Top tips to incorporate automation in your business
1. Understand what kind of automation you need
Every business is different, and it’s important to get best value for the automation you implement. With RPA, it’s important to understand what variation is most suitable for your business needs.
There are different types of RPA you can look at – from variations which help businesses automate daily tasks, to more advanced types which combine with machine learning to perform more complex actions in response to human interaction.
2. Start automation in the right departments
You’ll know from a bit of analysis which departments have a lot of manual processes that RPA could help with.
Automation could certainly help in back-office processes in the finance department, while depending on your operation it could automate processes in areas such as marketing, legal, sales and the supply chain.

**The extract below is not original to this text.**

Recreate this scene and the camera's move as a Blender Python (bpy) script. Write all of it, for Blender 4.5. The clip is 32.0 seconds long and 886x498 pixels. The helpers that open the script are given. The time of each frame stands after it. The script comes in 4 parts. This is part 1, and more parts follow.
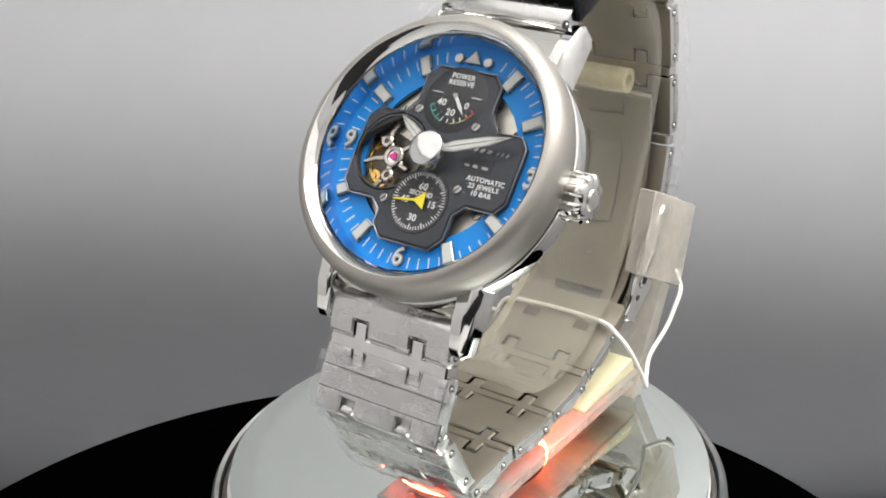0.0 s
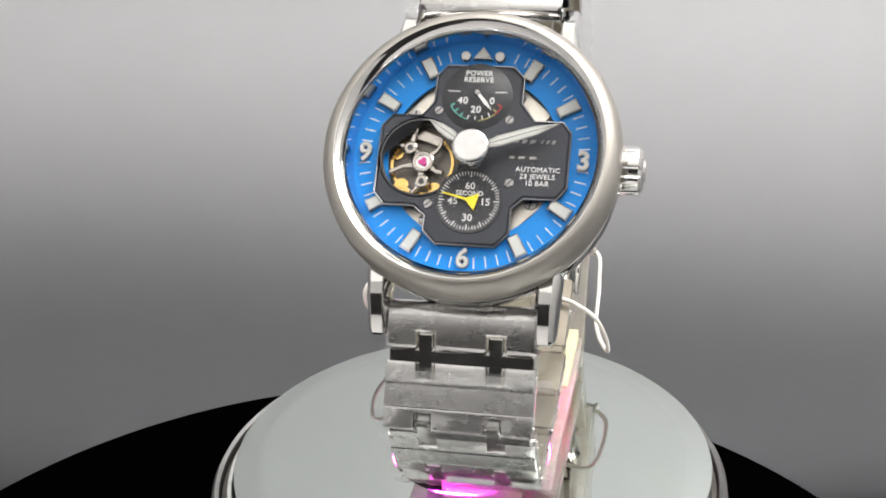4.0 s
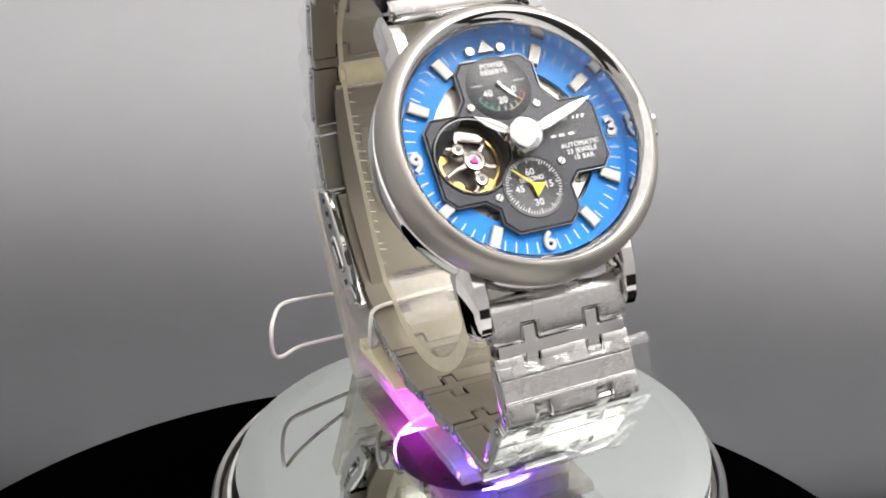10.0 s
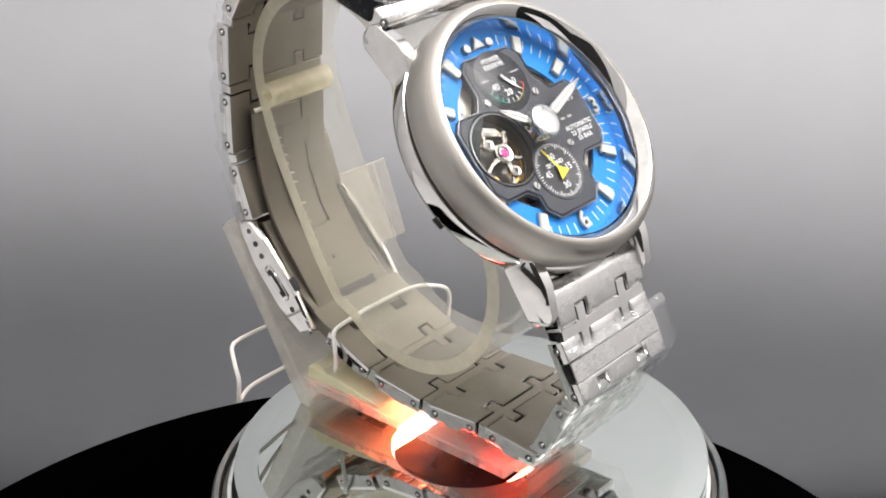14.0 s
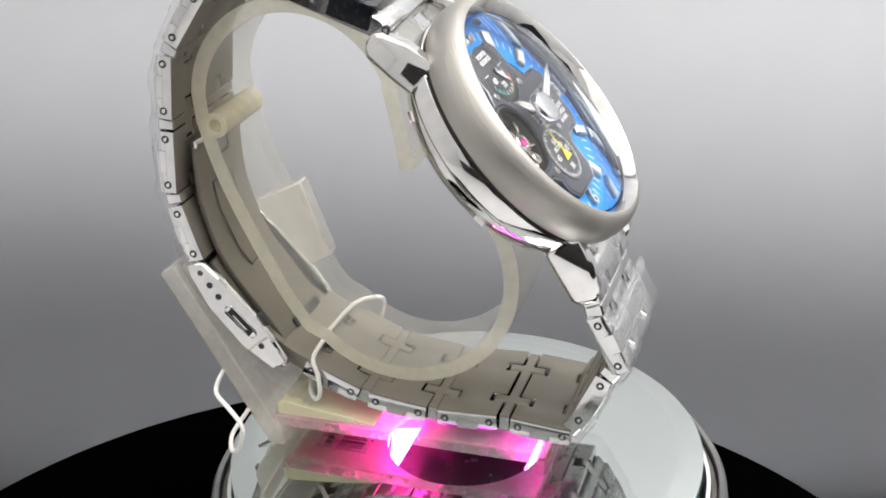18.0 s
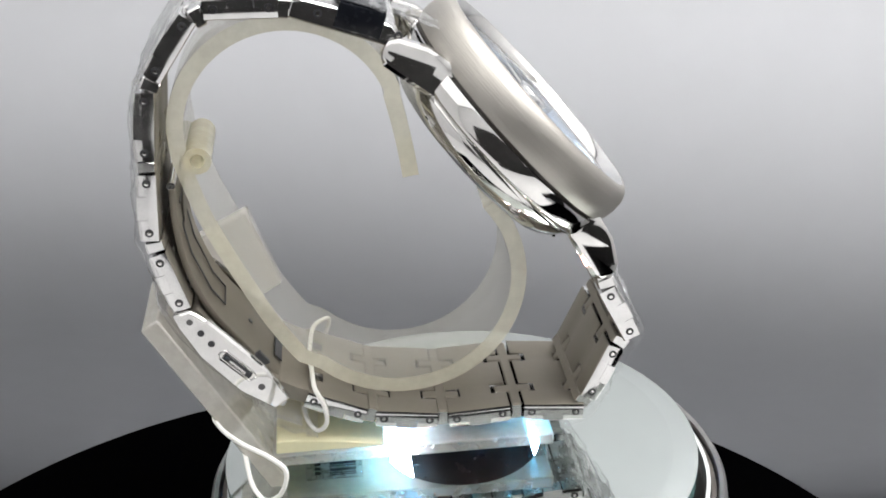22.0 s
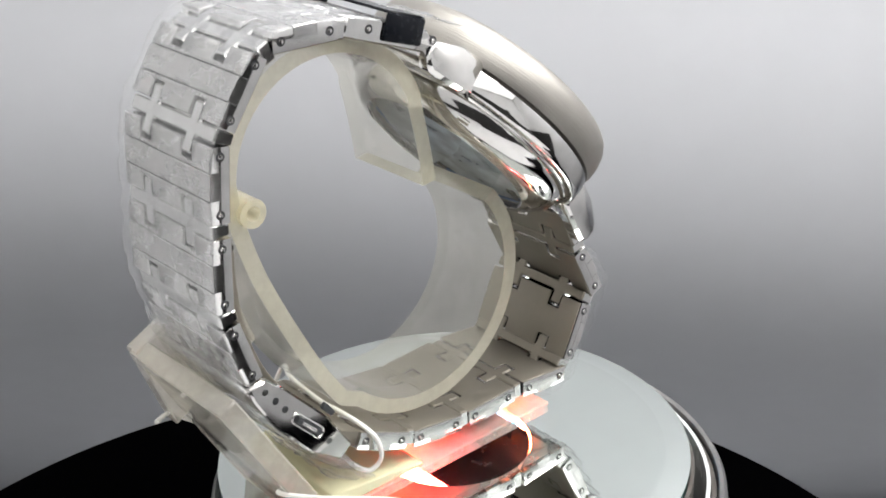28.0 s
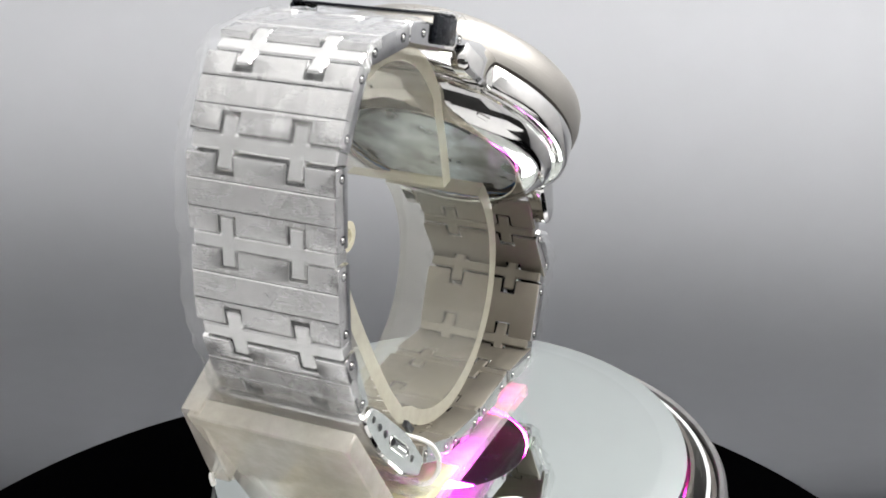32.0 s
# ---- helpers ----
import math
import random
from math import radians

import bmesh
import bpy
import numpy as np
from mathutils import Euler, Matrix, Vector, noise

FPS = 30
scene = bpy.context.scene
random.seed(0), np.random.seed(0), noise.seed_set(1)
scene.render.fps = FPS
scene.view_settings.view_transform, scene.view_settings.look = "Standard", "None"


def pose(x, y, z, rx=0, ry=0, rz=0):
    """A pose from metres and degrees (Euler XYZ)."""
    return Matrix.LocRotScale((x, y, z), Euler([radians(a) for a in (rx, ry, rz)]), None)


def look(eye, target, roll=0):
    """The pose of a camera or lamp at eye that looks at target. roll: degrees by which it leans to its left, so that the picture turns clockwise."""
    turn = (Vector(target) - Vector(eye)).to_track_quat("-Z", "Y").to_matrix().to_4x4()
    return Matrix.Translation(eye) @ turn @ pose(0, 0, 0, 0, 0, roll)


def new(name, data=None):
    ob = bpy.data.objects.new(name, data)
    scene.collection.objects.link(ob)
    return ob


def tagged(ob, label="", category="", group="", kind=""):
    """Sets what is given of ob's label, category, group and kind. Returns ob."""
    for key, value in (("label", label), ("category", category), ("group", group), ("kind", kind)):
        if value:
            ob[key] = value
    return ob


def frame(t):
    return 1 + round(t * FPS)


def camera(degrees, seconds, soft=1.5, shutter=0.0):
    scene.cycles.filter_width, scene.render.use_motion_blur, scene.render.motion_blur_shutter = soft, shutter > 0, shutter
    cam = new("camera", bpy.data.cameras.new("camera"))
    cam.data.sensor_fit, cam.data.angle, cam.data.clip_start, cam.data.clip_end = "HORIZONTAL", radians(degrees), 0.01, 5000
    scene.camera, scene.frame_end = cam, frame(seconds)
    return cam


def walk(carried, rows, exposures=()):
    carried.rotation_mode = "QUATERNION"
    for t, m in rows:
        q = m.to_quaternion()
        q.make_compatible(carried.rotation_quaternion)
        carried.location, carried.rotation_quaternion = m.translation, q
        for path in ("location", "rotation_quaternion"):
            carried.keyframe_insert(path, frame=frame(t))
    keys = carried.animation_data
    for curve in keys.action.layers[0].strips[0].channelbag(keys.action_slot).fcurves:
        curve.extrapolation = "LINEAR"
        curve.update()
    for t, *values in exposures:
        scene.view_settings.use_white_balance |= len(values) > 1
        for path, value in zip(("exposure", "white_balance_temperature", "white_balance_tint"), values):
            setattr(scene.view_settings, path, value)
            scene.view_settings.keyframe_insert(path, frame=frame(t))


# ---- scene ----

# All sizes below are in millimetres, heights from the black platform's top; MM turns them into metres.
MM = 0.001
TURNED = (-36, -24, -12, 0, 12, 24, 36, 48, 59.9, 71.8, 83.6, 95.4, 107.2, 119, 130.8, 142.6, 154.4)   # the turntable, every two seconds
SECONDS = 32.0

# ---- camera ----
cam = camera(36.6, SECONDS, soft=1.8)
EYE = Vector((0.0, -178.69, 139.89)) * MM
PITCH, PAN, ROLL = radians(25.0), radians(-0.485), -2.05
AIM = EYE + Vector((math.sin(PAN) * math.cos(PITCH), math.cos(PAN) * math.cos(PITCH), -math.sin(PITCH)))
walk(cam, [(0.0, look(EYE, AIM, ROLL)), (SECONDS, look(EYE, AIM, ROLL))], exposures=[(0.0, -0.14, 6700, 10), (6.0, -0.16, 6800, 11), (12.0, -0.16, 6750, 13), (17.0, -0.04, 6600, 11), (23.0, 0.0, 6500, 10), (SECONDS, -0.01, 6500, 10)])

# ---- world and lights ----
world = bpy.data.worlds.new("world")
world.use_nodes = True
scene.world = world
world.node_tree.nodes["Background"].inputs[0].default_value = (0.9, 0.95, 1.0, 1)
world.node_tree.nodes["Background"].inputs[1].default_value = 0.05


def area_lamp(name, eye, target, w, h, watts, colour):
    data = bpy.data.lights.new(name, "AREA")
    data.shape, data.size, data.size_y, data.energy, data.color = "RECTANGLE", w * MM, h * MM, watts, colour
    ob = new(name, data)
    ob.matrix_world = look(Vector(eye) * MM, Vector(target) * MM)
    return ob


area_lamp("tent_light", (0, -85, 417), (0, -85, 0), 820, 640, 2.15, (1.0, 0.99, 0.97))
area_lamp("tent_rear_light", (215, 70, 412), (215, 150, 0), 400, 340, 4.6, (1.0, 0.99, 0.98))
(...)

Aim for quick wins and build an RPA foundation in areas like governance, allowing you to visualise a future roadmap.
3. Ask if automation makes economic sense
When looking at the opportunities for automation within departments, you should question how economically viable these opportunities are for the business. For instance, you should certainly find out what the return on investment for RPA would be.
Get the relevant stakeholders in from the departments in question and try and create a business case.
4. Get management buy-in
You need to get information straight from stakeholders on what they understand when it comes to RPA and how it would be able to benefit them.
You and other members of the leadership team should help the wider business understand what RPA can do and how it could make their working lives easier, letting them focus on more important, less repetitive tasks.
5. Work at the right speed
As RPA is a technology, the IT team can provide technical expertise and to make sure the implementation runs smoothly and at the right speed.
The technical leadership need to adopt a strategy of starting small, getting the business used to the technology, and expanding it out when the business gets used to the changes.